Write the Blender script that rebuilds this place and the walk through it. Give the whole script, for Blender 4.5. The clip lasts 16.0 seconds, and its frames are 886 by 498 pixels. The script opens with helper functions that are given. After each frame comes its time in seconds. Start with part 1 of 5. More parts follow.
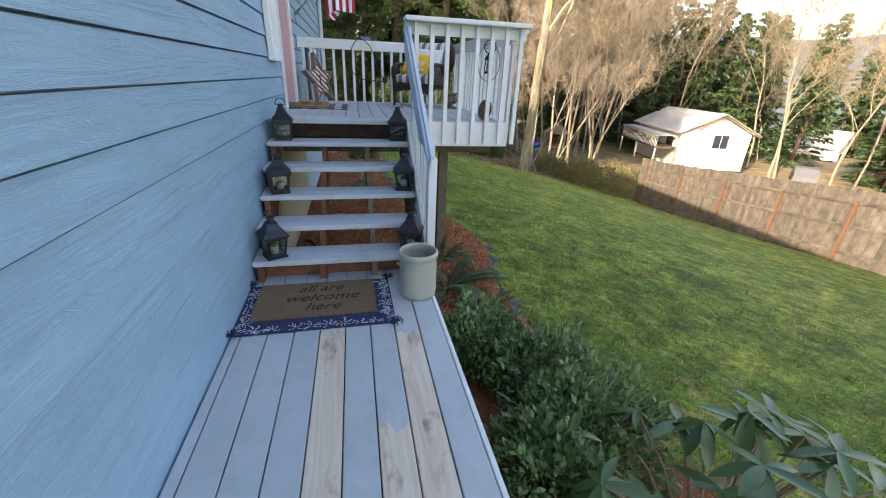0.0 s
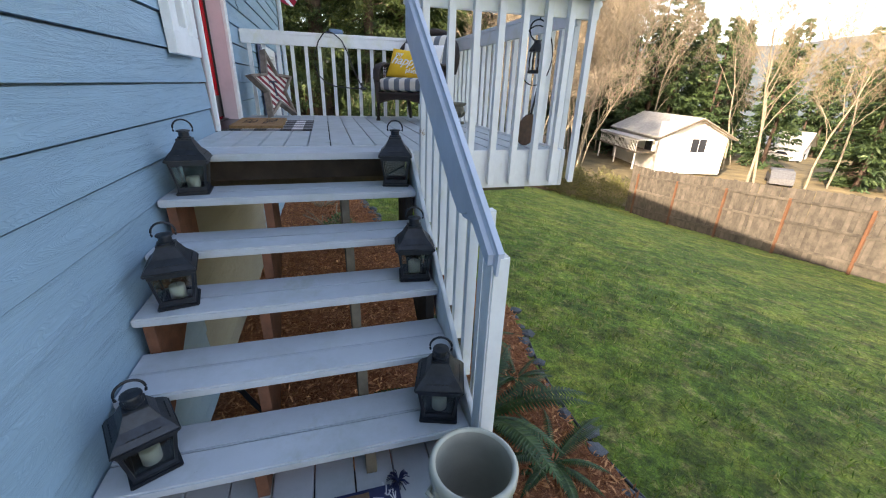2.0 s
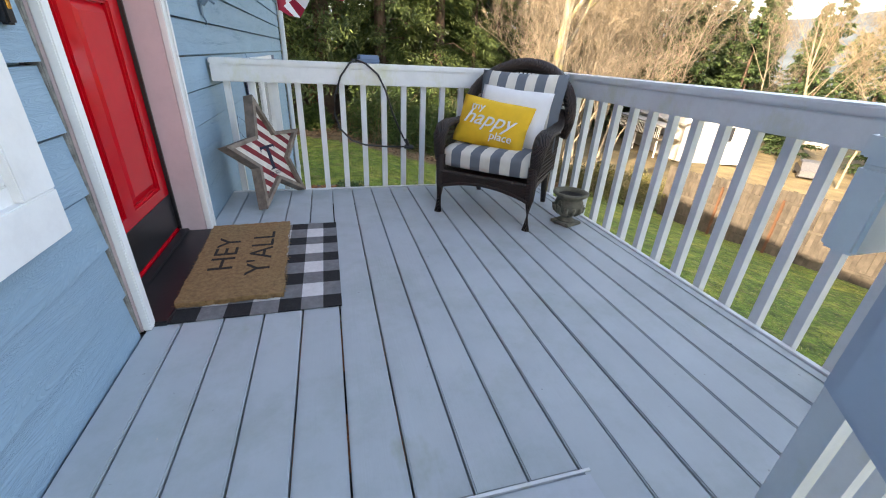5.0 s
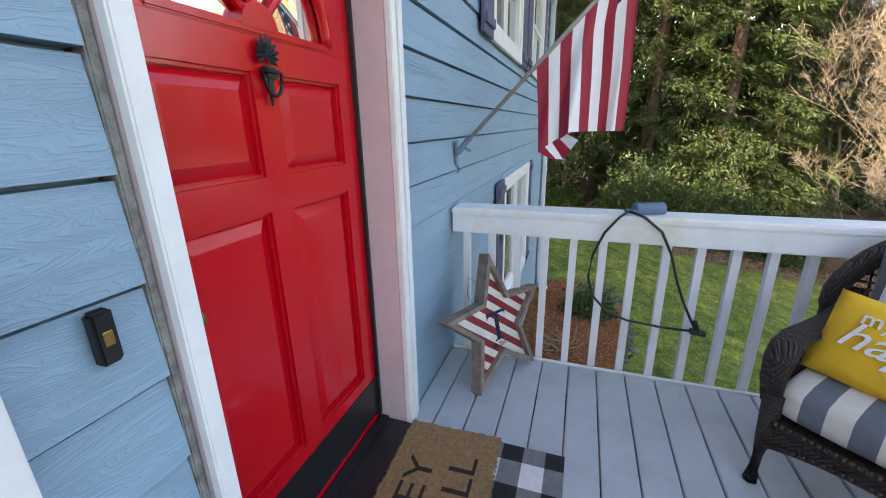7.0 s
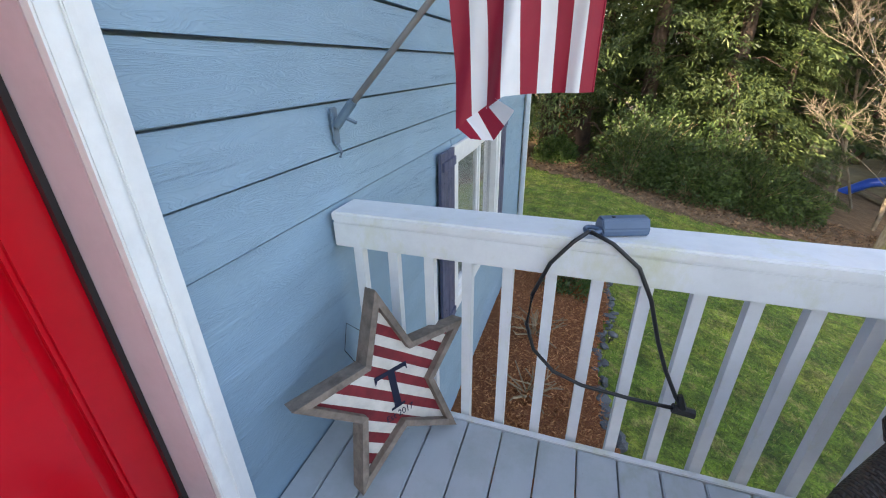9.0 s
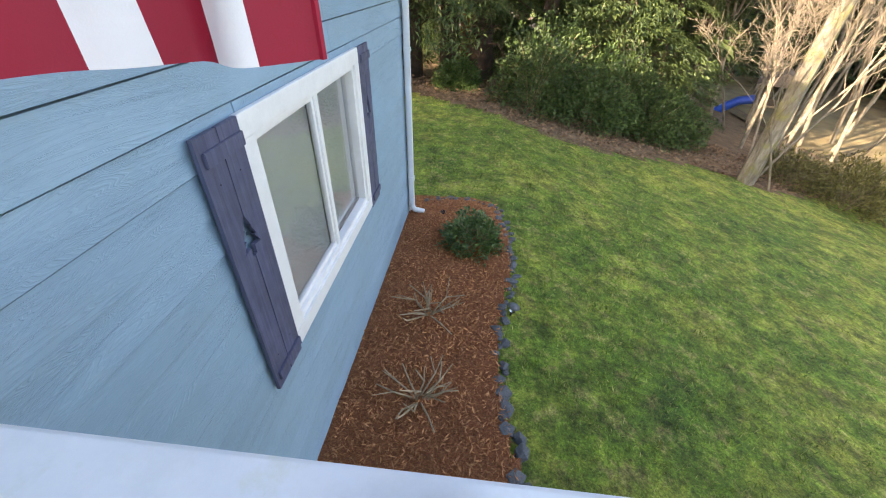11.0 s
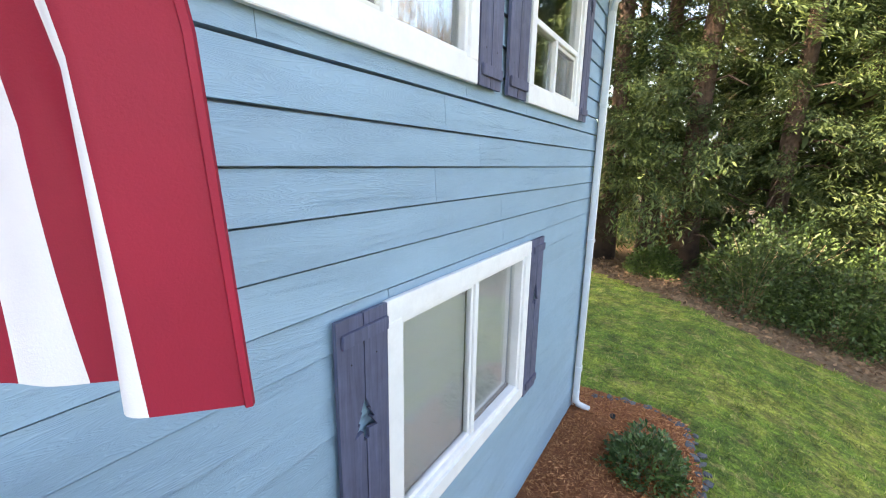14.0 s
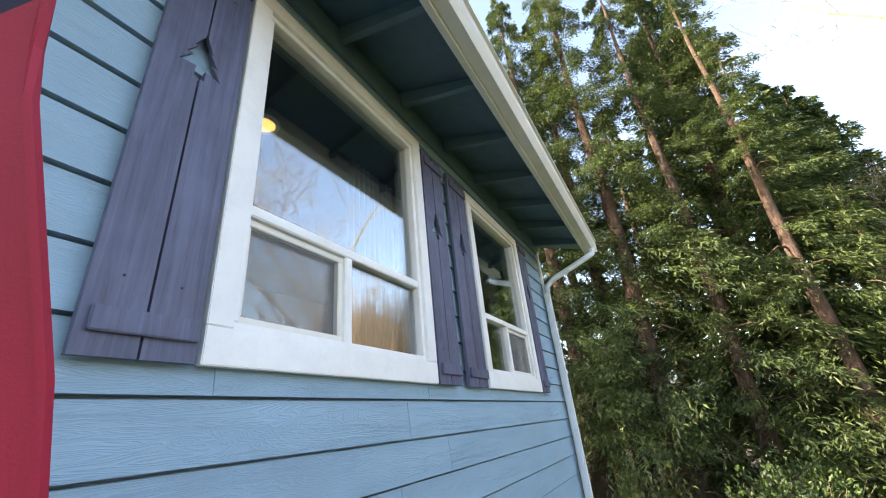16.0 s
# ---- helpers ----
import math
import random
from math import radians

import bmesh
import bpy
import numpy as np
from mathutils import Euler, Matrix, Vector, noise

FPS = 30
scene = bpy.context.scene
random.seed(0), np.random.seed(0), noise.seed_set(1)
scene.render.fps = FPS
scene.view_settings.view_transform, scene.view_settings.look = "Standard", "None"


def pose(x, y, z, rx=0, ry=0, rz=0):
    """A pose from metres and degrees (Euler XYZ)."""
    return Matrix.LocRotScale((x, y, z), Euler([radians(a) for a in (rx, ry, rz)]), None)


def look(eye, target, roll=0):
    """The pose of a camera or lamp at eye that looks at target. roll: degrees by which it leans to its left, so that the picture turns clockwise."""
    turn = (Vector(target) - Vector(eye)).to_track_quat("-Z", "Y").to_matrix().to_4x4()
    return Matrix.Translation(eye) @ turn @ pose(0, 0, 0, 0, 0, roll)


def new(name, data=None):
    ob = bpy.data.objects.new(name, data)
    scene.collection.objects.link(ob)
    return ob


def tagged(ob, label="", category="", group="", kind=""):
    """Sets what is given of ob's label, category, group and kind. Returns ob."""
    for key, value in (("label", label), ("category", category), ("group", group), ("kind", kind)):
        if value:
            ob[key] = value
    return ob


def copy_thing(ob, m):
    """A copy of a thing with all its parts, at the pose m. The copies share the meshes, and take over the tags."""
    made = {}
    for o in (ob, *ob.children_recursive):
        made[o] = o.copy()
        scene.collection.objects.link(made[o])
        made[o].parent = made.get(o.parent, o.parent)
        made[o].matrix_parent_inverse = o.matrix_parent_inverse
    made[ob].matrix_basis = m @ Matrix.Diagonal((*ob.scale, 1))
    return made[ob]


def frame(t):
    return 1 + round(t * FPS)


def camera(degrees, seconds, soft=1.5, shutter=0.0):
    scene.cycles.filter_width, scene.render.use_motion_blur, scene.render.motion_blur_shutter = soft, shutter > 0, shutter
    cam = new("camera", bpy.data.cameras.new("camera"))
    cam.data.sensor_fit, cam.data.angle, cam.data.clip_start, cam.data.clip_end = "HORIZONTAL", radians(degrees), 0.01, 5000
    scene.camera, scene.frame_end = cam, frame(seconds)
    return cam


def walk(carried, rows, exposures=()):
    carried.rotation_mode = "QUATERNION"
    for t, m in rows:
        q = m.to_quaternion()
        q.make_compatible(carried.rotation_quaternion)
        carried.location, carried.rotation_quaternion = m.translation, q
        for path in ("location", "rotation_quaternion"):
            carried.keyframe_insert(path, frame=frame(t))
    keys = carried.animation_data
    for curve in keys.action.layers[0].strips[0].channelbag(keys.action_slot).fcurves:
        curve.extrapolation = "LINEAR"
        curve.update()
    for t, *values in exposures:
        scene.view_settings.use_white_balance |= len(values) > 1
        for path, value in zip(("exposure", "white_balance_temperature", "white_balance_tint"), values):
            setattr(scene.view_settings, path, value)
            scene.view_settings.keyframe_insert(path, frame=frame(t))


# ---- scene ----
cam = camera(96.4, 16.0, 1.1)
PATH = [
    (0, (0.776, -0.229, 1.456), (1.184, 1.559, 0.658), 2.5),
    (0.5, (0.815, 0.203, 1.446), (1.192, 2.012, 0.681), 1.8),
    (1, (0.782, 0.648, 1.473), (1.125, 2.478, 0.742), 1.3),
    (1.5, (0.808, 1.057, 1.448), (1.186, 2.883, 0.725), 1.7),
    (2, (0.812, 1.459, 1.413), (1.332, 3.233, 0.649), 1.8),
    (2.5, (0.794, 1.847, 1.423), (1.503, 3.557, 0.666), 1.4),
    (3, (0.763, 2.313, 1.444), (1.431, 4.031, 0.667), 1.1),
    (3.5, (0.712, 2.762, 1.453), (1.292, 4.513, 0.679), 1.0),
    (3.7, (0.694, 2.897, 1.52), (1.271, 4.649, 0.746), 1.3),
    (5.8, (0.706, 3.999, 2.073), (1.087, 5.73, 1.145), 3.9),
    (6, (0.68, 4.118, 2.057), (0.961, 5.882, 1.156), 2.5),
    (6.5, (0.654, 4.314, 2.206), (0.503, 6.149, 1.425), -0.9),
    (7, (0.669, 4.512, 2.338), (0.039, 6.314, 1.741), -1.1),
    (7.5, (0.658, 4.658, 2.446), (-0.305, 6.358, 2.021), 0.2),
    (8, (0.647, 4.848, 2.492), (-0.436, 6.487, 2.119), -0.0),
    (8.5, (0.707, 5.101, 2.408), (-0.22, 6.736, 1.724), -0.9),
    (9, (0.839, 5.398, 2.385), (0.253, 7.114, 1.54), -0.9),
    (9.5, (0.893, 5.728, 2.392), (0.627, 7.477, 1.458), -0.8),
    (9.7, (0.903, 5.841, 2.41), (0.731, 7.592, 1.459), -0.4),
    (11.8, (1.114, 6.774, 2.328), (0.904, 8.328, 1.087), 3.2),
    (12, (1.126, 6.807, 2.32), (0.799, 8.341, 1.08), 3.3),
    (12.5, (1.111, 6.828, 2.311), (0.478, 8.318, 1.138), 4.3),
    (13, (1.105, 6.827, 2.308), (0.314, 8.289, 1.196), 4.3),
    (13.5, (1.107, 6.823, 2.329), (0.215, 8.296, 1.313), 2.8),
    (14, (1.125, 6.793, 2.471), (0.059, 8.431, 2.044), 0.9),
    (14.5, (1.129, 6.853, 2.609), (0.106, 8.536, 2.957), -2.5),
    (15, (1.132, 6.816, 2.639), (0.17, 8.445, 3.288), -3.7),
    (15.5, (1.145, 6.803, 2.659), (0.259, 8.406, 3.463), -5.2),
    (16, (1.156, 6.8, 2.666), (0.325, 8.425, 3.484), -5.8),
]
EXPOSURE = [(t, stops, kelvin, 17) for t, stops, kelvin in (
    (0.0, 2.3, 7800), (2.0, 2.4, 7900), (3.0, 2.45, 8200), (3.6, 2.75, 8500), (6.0, 2.5, 8300), (7.0, 2.5, 8000), (8.0, 2.4, 8000),
    (9.0, 2.6, 8000), (9.6, 2.55, 8000), (12.4, 3.1, 8300), (13.5, 3.1, 8300), (14.2, 3.0, 8000), (14.6, 2.6, 7700), (16.0, 2.58, 7500))]
walk(cam, [(t, look(eye, target, roll)) for t, eye, target, roll in PATH], EXPOSURE)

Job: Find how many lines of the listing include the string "soft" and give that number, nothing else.

Written response: 2